Surviving a train wreck on the Newfoundland Railway, delivering a baby aboard a steamship and traveling by dog sled through some of the world’s most desolate regions all came with the territory of former UVM Professor Rosalie Lombard’s first nursing assignment, which culminated with her escape from a near-shipwreck.
“That was probably the nearest I’ve come to losing my life,” Lombard recalls of the harrowing conclusion to her two-year assignment in Newfoundland and Labrador in the early 1950’s.
Upon earning her bachelor’s degree in Nursing from Columbia University in New York in 1951, Lombard became interested “in going to some other country where there was a little adventure,” she says.
“I did a little research about the Grenfell Mission that was founded by the English doctor Sir Wilfred Grenfell, who traveled to Newfoundland and realized that the fishermen and the people in Newfoundland and Labrador had no medical care, so he set up the mission and eventually there were several hospitals and nursing stations up the coast of Labrador,” Lombard explained.
“So I traveled up there a year after I graduated from nursing, and I was in a train wreck.”
A member of the train crew telegraphed for rescue, and afterward Lombard continued on to her first nursing assignment.
“I think my experience in Labrador and Newfoundland gave me a lot of confidence,” says Lombard with characteristic understatement. “I figured if I could get through these things I could get through most anything, so I have never been hesitant about changing from one job to another or from one career to another.”
Lombard said she also appreciates the personal and professional benefits offered by the cultural immersion that she experienced in Canada.
“In Newfoundland there were a lot of nurses and doctors from the British Islands and Canada, and they all had different ways of thinking and doing things; and all of that exposure I think was very valuable in learning how to get along with people and appreciating the talents of others.

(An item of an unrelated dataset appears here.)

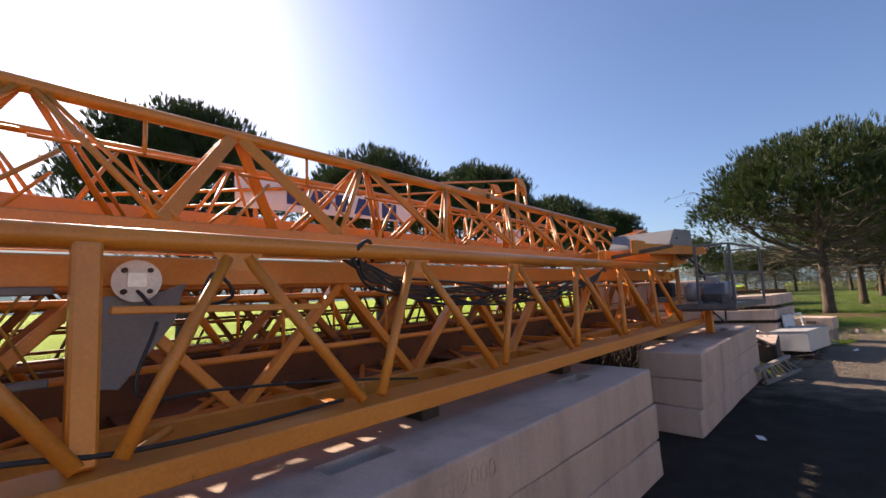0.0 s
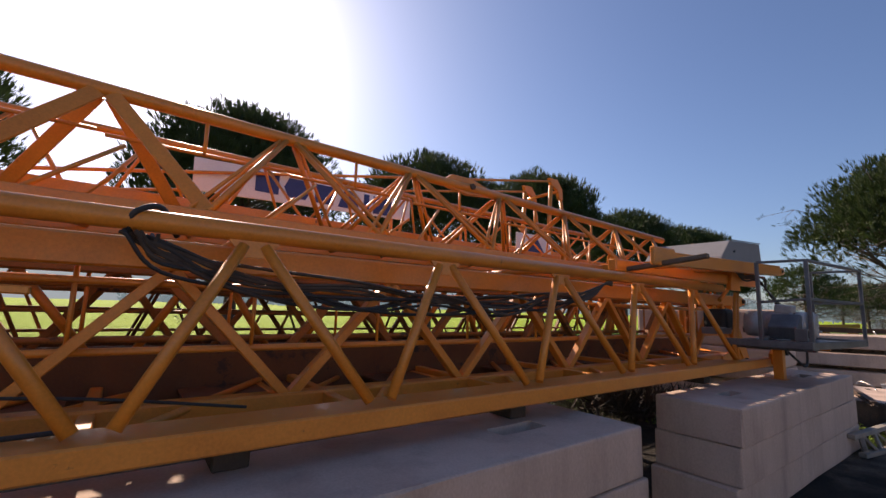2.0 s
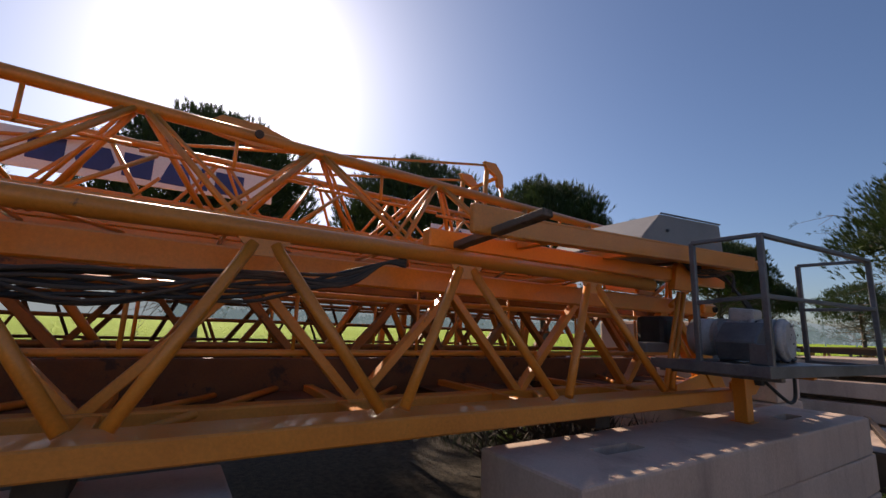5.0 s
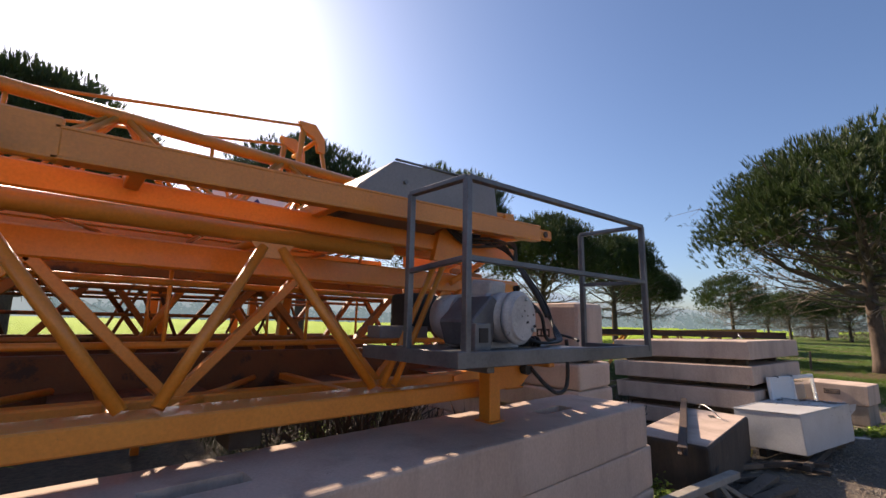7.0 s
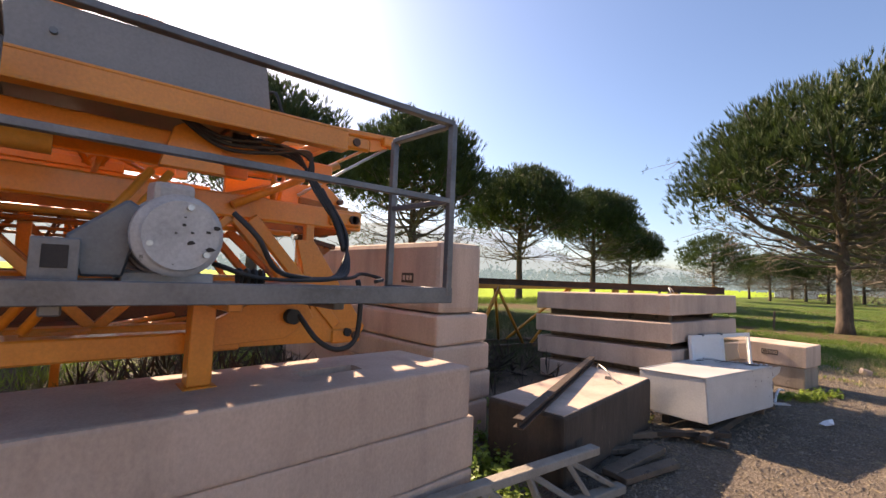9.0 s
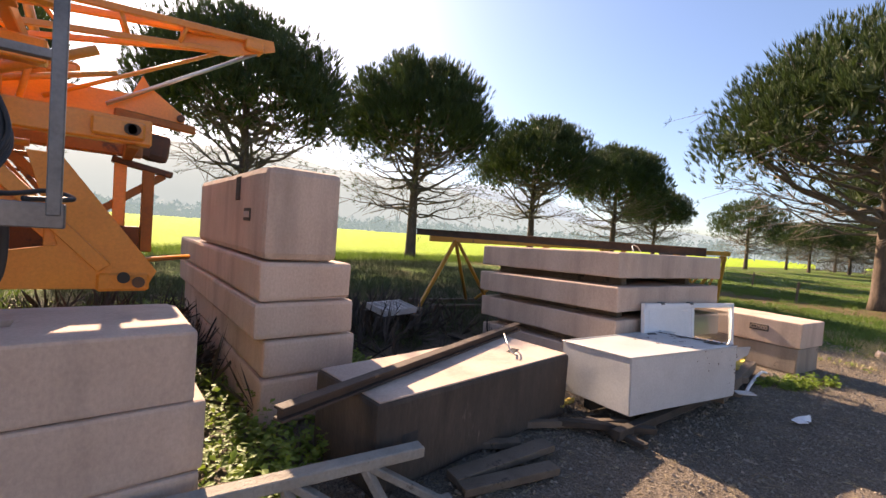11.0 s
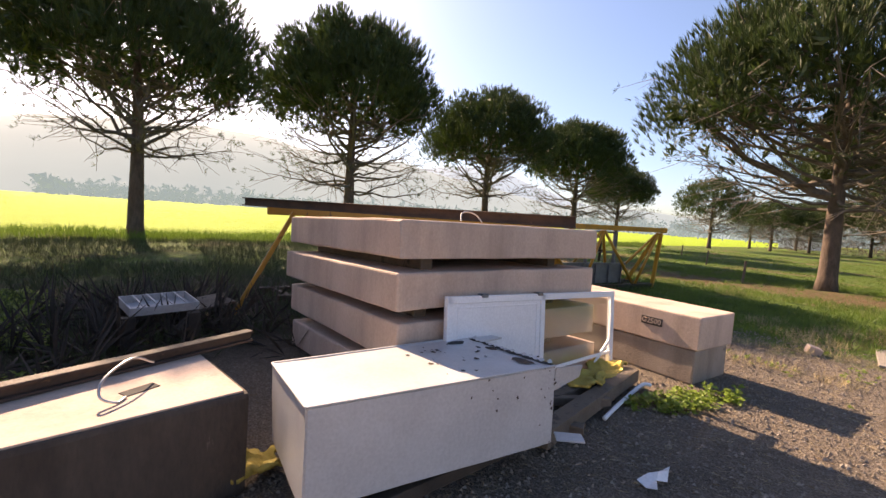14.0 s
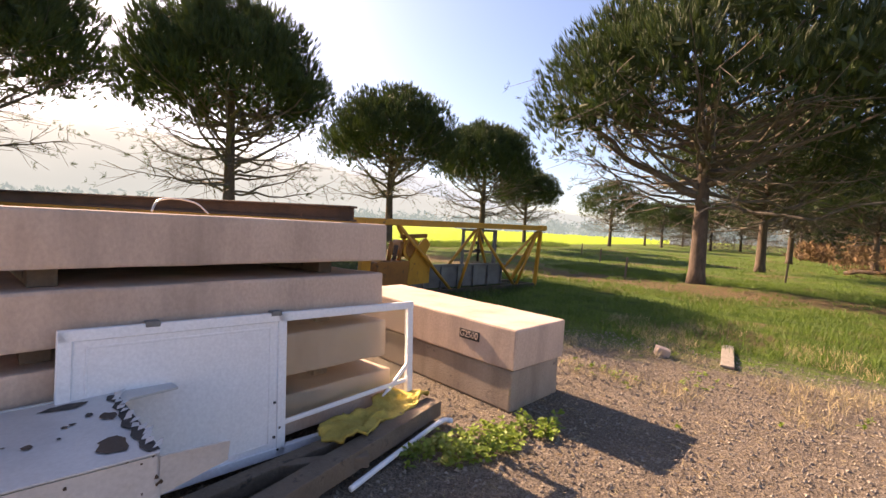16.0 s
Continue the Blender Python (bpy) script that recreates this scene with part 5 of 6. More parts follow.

Any opportunity that anyone has to be with people of different backgrounds or to go to countries with different cultures certainly adds to the quality of your life.”
When her two-year assignment ended, Lombard earned her master’s degree at Teachers College Columbia University (while teaching at her alma mater) and eventually accepted a position at the University of Vermont.
Teaching nursing, she says, turned out to be the most rewarding of any of her adventures.
“I do think that most nurses who stay in the profession really have a desire to help people – I know how trite that is – but it is a trait in most nurses. And, in teaching nursing, you realize you’re not only helping the patient, but you’re helping the student to develop, too.”
Following her teaching career, Lombard opened an assisted living facility, which was housed in a country estate named Fox Chase built in the 1920’s on 132 acres of lush New Hampshire countryside. But, she adds: “I needed something to do on the side.”
“There was a very small airport nearby, and a retired airline pilot from whom I took (flying) lessons and I finally got solo’d and got my license.”
When she retired from nursing, Lombard spent a year traveling the United States with friends in an Airstream RV.
“Now that I’m older I wonder how I did that," she reminisces. "I tended to be rather daring in my younger years - and maybe even now.”
Lombard’s experience on assignment in Newfoundland and Labrador is detailed in her book, Adventures of a Grenfell Nurse.